▶ [Written problem]: Each line containing the word "carried" must be reported.

▶ [Data lines]:
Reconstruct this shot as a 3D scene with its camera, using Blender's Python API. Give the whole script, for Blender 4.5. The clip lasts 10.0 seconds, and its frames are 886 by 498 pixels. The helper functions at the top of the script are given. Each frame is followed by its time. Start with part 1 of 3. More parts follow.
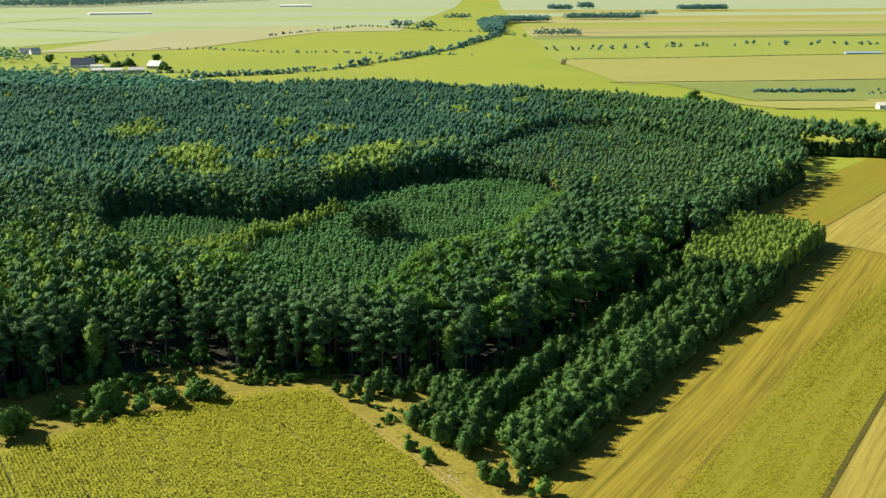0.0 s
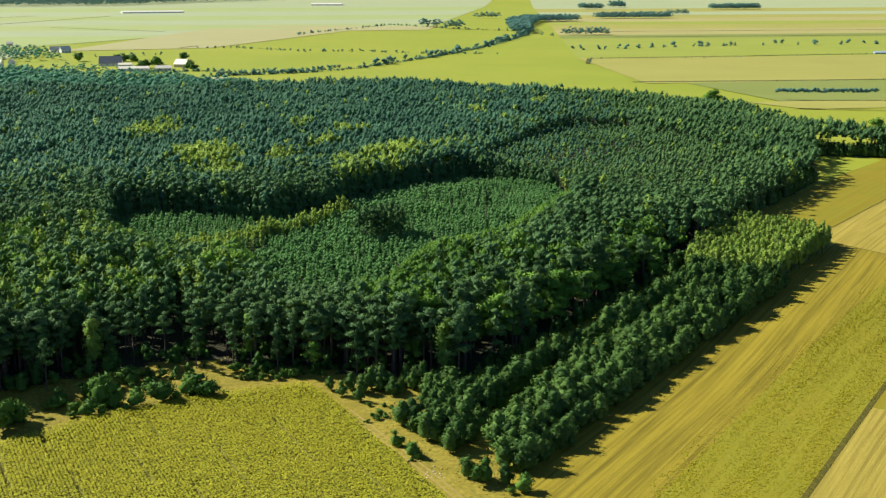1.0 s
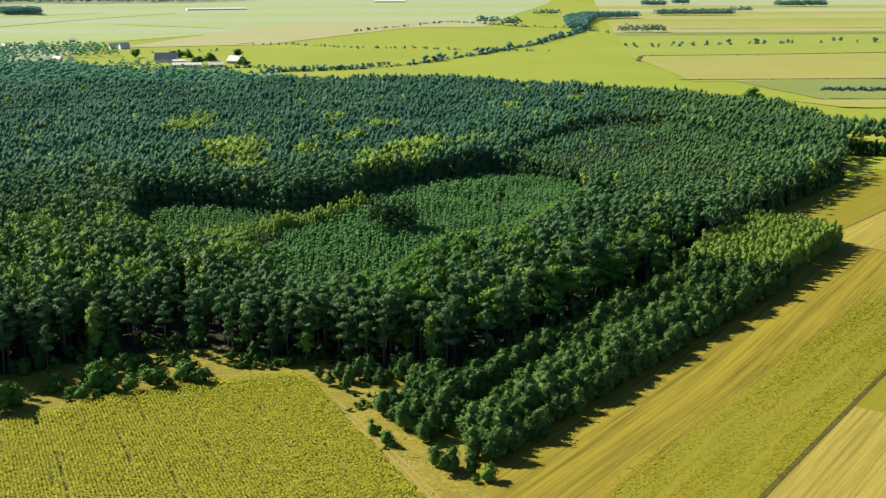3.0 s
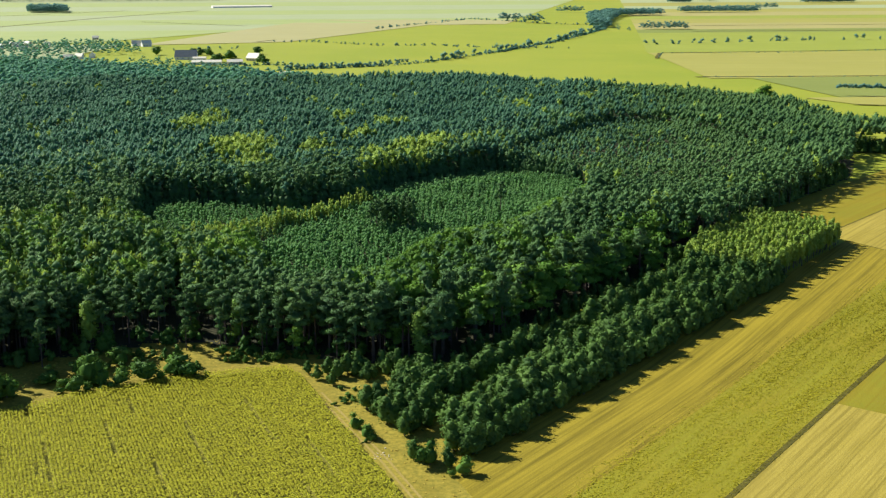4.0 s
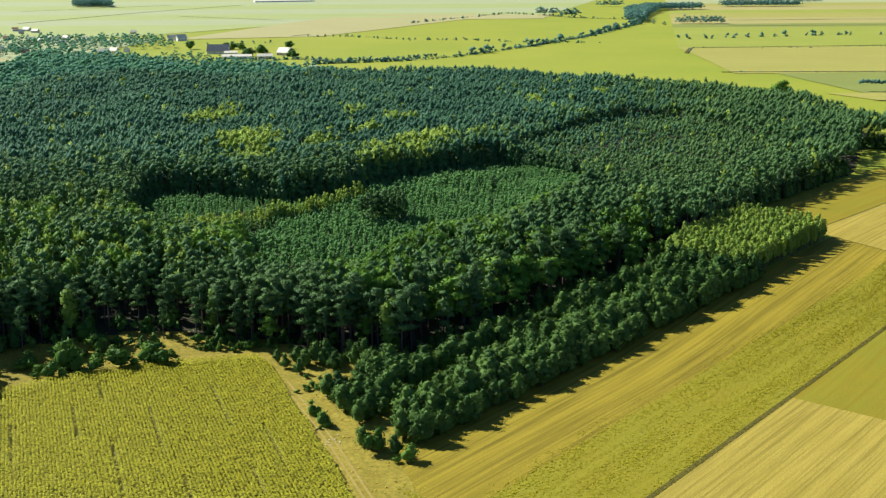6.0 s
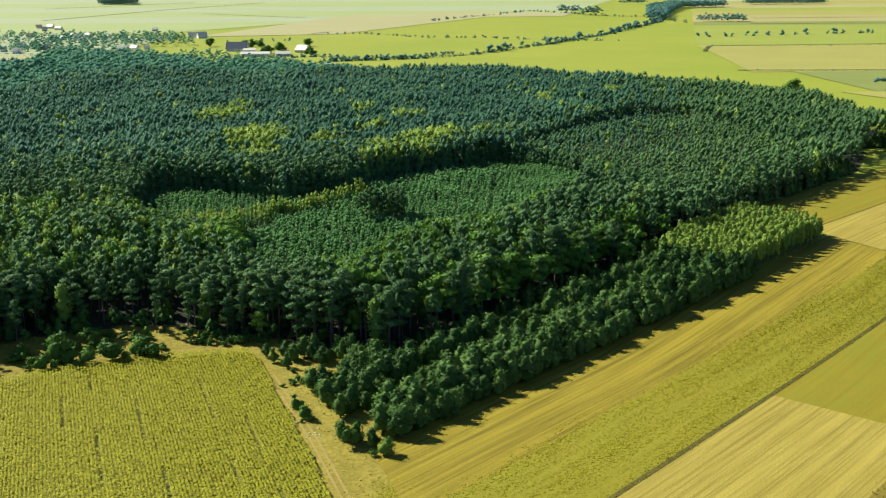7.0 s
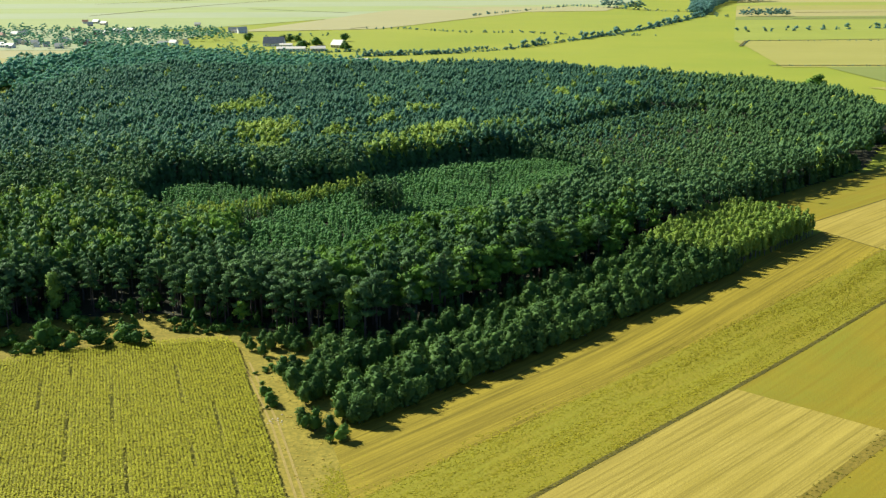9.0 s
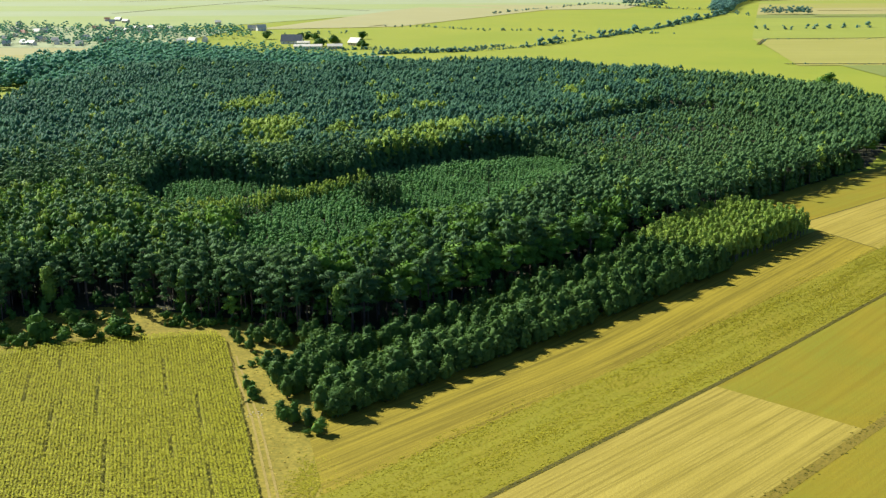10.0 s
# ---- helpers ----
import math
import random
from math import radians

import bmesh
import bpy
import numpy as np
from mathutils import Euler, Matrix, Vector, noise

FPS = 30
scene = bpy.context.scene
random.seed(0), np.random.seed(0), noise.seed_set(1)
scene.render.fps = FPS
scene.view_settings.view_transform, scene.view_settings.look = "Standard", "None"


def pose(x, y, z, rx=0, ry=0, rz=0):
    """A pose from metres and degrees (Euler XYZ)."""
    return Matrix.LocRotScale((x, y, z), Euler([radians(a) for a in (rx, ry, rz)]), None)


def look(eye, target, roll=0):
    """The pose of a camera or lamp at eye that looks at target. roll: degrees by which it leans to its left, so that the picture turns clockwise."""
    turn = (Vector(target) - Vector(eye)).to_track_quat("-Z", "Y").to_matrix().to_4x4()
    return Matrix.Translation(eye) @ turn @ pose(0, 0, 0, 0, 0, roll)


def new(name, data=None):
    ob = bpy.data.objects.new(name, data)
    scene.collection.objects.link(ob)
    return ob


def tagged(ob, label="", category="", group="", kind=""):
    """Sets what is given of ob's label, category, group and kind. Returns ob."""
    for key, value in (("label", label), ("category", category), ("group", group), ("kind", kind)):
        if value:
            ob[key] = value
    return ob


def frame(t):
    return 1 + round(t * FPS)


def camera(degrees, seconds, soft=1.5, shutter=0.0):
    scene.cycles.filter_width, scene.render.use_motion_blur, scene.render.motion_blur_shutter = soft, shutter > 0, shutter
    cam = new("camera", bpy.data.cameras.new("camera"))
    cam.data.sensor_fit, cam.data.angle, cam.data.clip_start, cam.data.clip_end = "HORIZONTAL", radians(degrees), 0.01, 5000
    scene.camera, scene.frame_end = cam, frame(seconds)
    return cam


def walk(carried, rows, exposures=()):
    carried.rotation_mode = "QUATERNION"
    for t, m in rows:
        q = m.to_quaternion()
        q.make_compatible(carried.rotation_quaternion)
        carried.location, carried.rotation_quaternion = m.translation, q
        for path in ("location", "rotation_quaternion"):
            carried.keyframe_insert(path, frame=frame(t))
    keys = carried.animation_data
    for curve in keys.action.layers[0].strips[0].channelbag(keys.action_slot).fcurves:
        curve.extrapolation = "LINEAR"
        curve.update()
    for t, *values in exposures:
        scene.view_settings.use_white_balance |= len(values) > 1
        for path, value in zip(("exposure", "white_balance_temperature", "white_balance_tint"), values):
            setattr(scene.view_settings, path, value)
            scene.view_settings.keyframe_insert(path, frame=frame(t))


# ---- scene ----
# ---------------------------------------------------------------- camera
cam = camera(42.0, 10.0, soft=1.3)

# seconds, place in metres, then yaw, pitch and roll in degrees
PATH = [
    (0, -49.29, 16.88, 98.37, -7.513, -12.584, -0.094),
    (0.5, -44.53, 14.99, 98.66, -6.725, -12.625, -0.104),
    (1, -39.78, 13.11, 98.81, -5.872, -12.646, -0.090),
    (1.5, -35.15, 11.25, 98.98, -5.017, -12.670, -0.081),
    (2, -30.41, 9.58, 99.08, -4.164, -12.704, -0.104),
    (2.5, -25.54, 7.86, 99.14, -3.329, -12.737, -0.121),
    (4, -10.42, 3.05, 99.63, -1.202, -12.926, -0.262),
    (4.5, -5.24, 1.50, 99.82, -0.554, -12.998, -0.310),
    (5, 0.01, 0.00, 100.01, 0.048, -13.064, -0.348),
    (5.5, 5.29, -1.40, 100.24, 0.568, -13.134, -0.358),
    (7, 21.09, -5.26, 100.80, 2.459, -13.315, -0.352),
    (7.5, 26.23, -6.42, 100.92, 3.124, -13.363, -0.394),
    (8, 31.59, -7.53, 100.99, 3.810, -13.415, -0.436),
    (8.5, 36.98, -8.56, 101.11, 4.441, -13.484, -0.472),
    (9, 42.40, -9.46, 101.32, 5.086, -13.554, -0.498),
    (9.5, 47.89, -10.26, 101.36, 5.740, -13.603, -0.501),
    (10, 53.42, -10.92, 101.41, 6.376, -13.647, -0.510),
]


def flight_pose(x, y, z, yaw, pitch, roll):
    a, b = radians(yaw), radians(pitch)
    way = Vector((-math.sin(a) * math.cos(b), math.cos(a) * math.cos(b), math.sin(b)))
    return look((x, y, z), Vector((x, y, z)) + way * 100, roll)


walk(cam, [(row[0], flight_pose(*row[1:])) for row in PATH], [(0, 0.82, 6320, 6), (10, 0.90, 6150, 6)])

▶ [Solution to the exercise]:
def walk(carried, rows, exposures=()):
    carried.rotation_mode = "QUATERNION"
        q.make_compatible(carried.rotation_quaternion)
        carried.location, carried.rotation_quaternion = m.translation, q
            carried.keyframe_insert(path, frame=frame(t))
    keys = carried.animation_data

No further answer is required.